7103. — À S. A. Mgr LE DUC DE BOUILLON.
À Ferney, 23 décembre.

Monseigneur, je n’ai appris la perte cruelle que vous avez faite que dans l’intervalle de ma première lettre et celle dont Votre Altesse m’a honoré. Personne ne souhaite plus que moi que le sang des grands hommes et des hommes aimables ne tarisse point sur la terre. Je suis pénétré de votre douleur, et sûr de votre courage.

Je ne crains pas plus les mauléonistes que les jansénistes et les molinistes. Le siècle de Louis XIV était beaucoup plus éloquent que le nôtre, mais bien moins éclairé. Toutes les misérables disputes théologiques sont bafouées aujourd’hui par les honnêtes gens d’un bout de l’Europe à l’autre. La raison a fait plus de progrès en vingt années que le fanatisme n’en avait fait en quinze cents ans.

Nos mœurs changent, Brutus ; il faut changer nos lois.

(La Mort de César, act. III, se. iv.)

Bossuet avait de la science et du génie ; il était le premier des déclamateurs, mais le dernier des philosophes, et je puis vous assurer qu’il n’était pas de bonne foi. Le quiétisme était une folie qui passa par la tête périgourdine de Fénelon, mais une folie pardonnable, une folie d’un cœur tendre, et qui devint même héroïque dans lui. Je ne vois dans la conduite du cardinal de Bouillon que celle d’une âme noble, qui fut intrépide dans l’amitié et dans la disgrâce. Je n’aime point Rome, mais je crois qu’il fit très-bien de se retirer à Rome.

J’ai déjà insinué mes sentiments dans les éditions précédentes du Siècle de Louis XIV. Je les développerai dans cette édition nouvelle[1], avec mon amour de la vérité, mon attachement pour votre maison, mon respect pour le trône, et mes ménagements pour l’Église.

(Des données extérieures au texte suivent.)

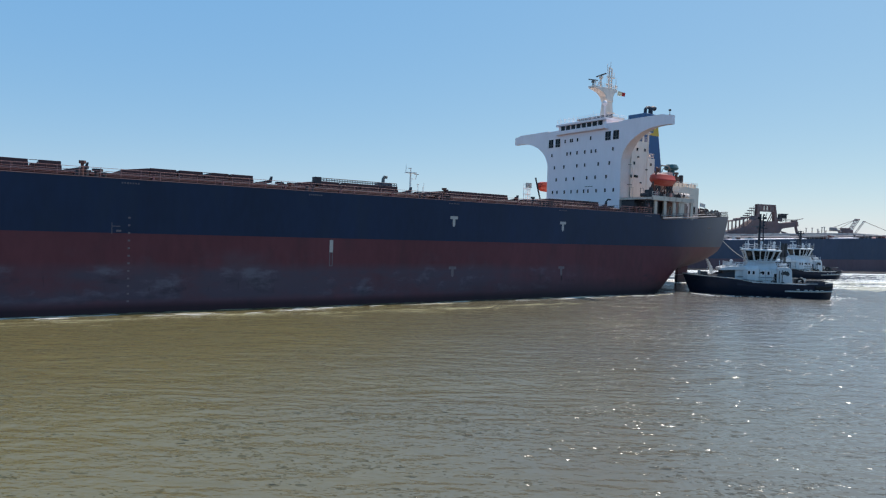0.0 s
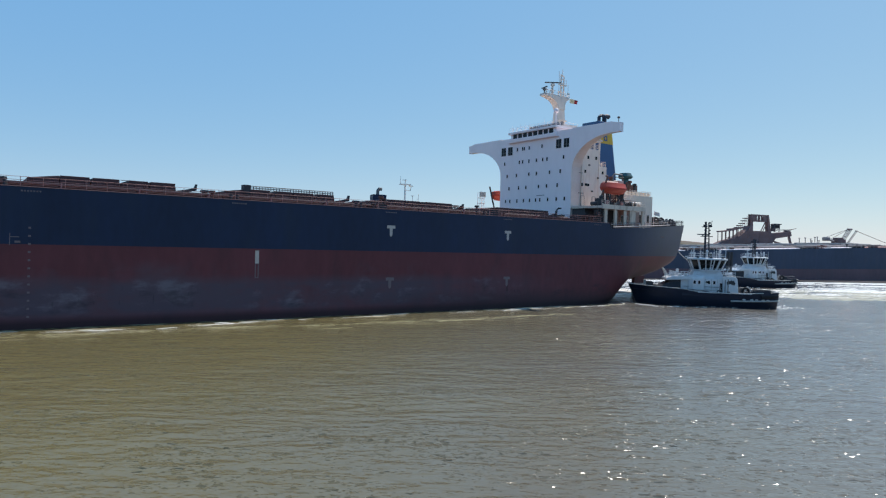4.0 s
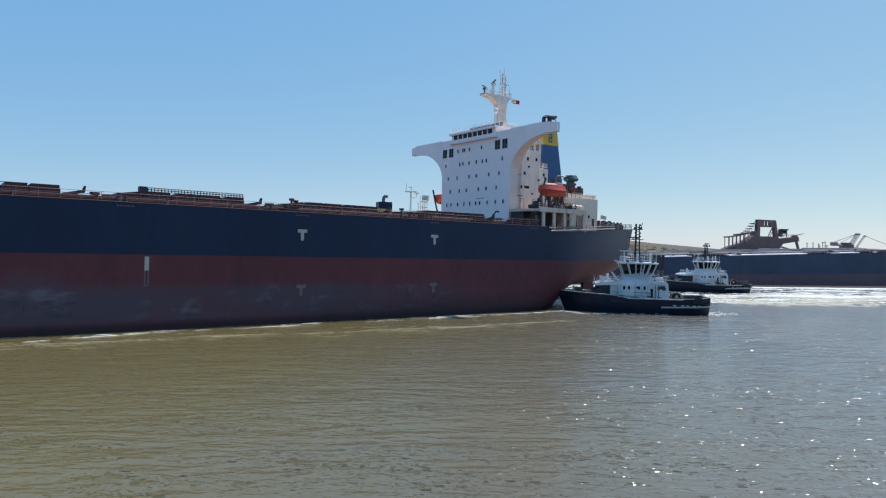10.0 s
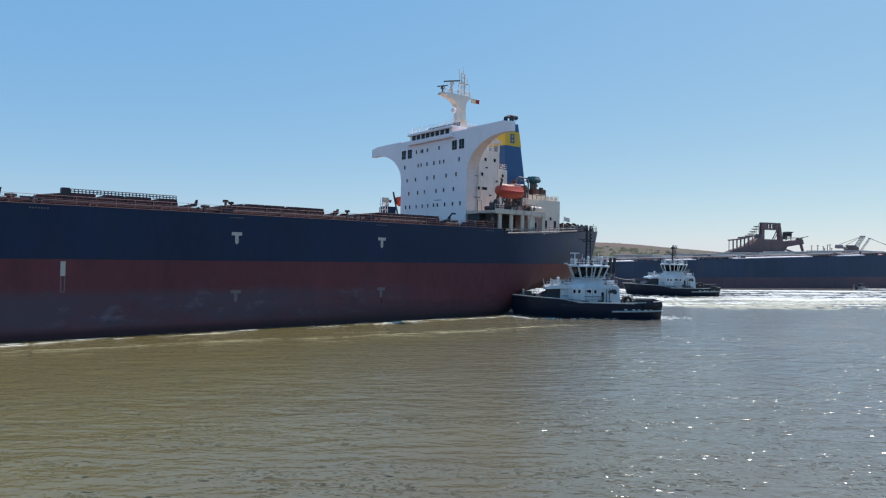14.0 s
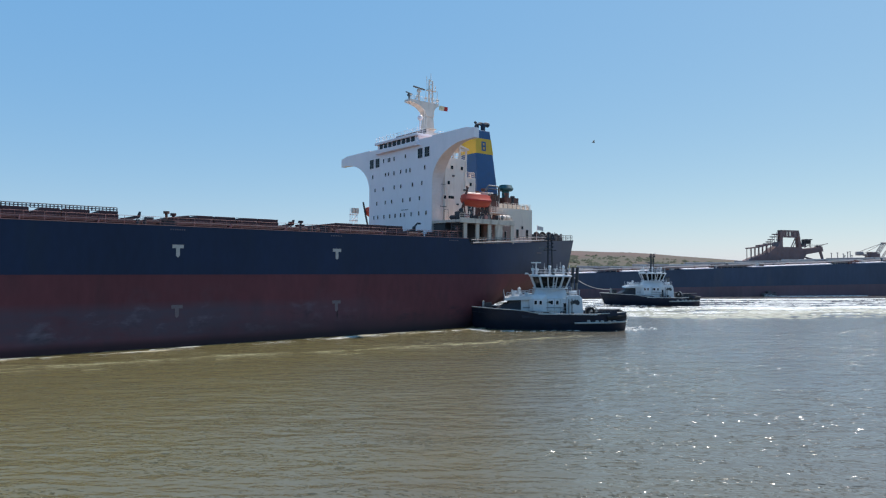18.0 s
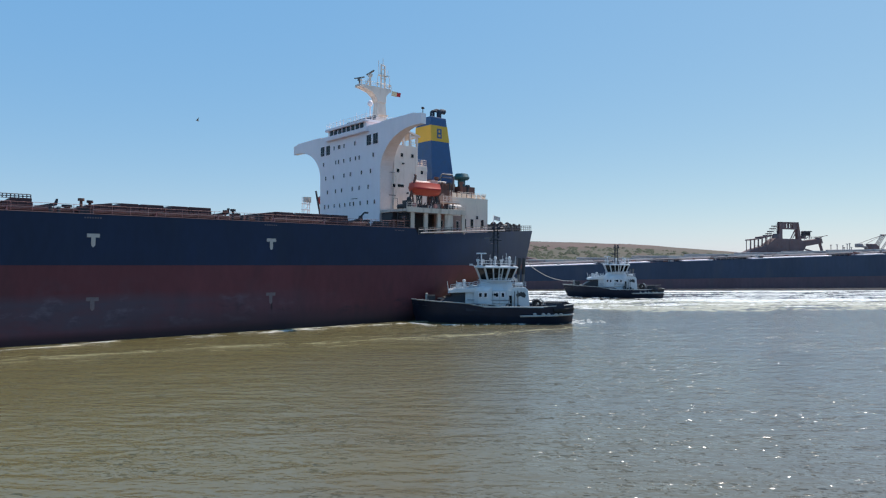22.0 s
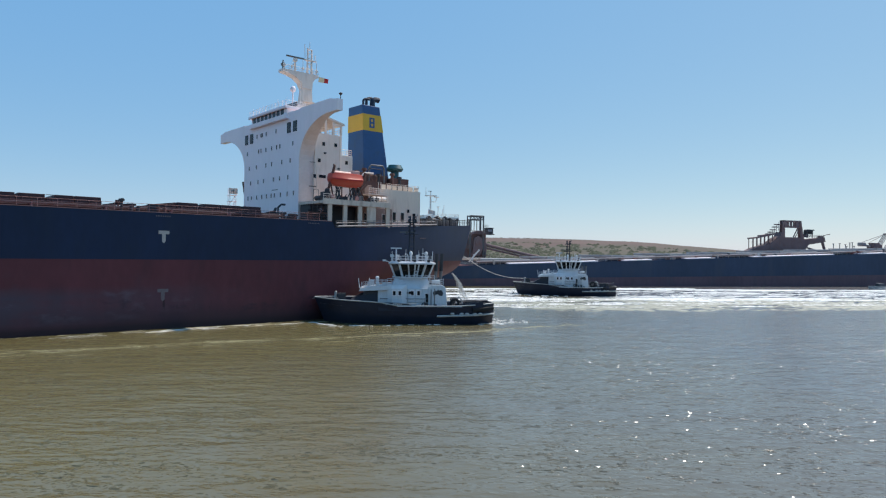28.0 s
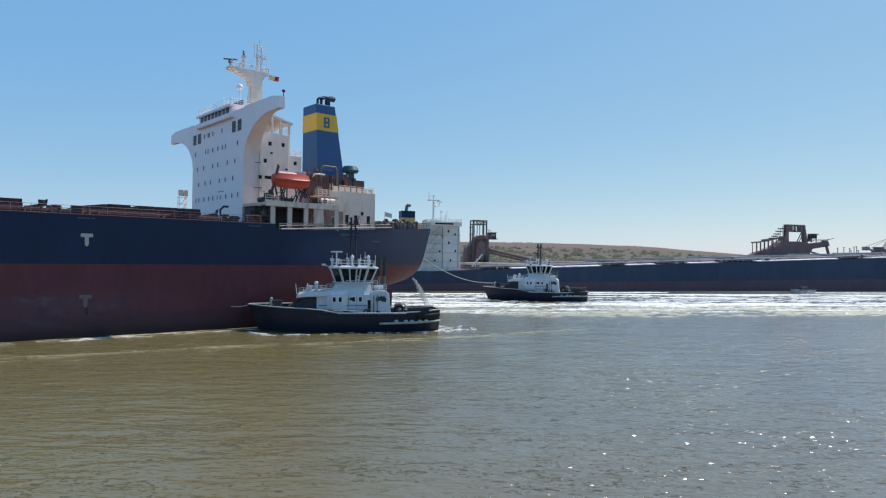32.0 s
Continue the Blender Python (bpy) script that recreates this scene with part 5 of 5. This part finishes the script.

Serai-je assez hardi, monseigneur, pour vous supplier de m’envoyer tout ce qui concerne l’impudent et ridicule interrogatoire fait à Mme la duchesse de Bouillon par ce La Reynie, l’âme damnée de Louvois ? Le temps de dire la vérité est venu. Soyez sûr de mon zèle et de la discrétion que je dois à votre confiance.

Je garderai le secret à M. Maigrot[2]. Il paraît que ce M. Maigrot a arrangé quelques petites affaires entre Votre Altesse et moi indigne, il y a environ vingt-cinq ans. S’il est parent d’un certain évêque Maigrot[3], qui alla à la Chine combattre les jésuites, je l’en aime davantage.

Conservez-moi, monseigneur, vos bontés, qui me sont précieuses. Je suis attaché à Votre Altesse avec le plus tendre et le plus profond respect.

  1. L’édition de 1768.
  2. À qui est adressée la lettre 7111.
  3. Voyez tome XI, page 58 ; XV, 78 ; XVII, 50.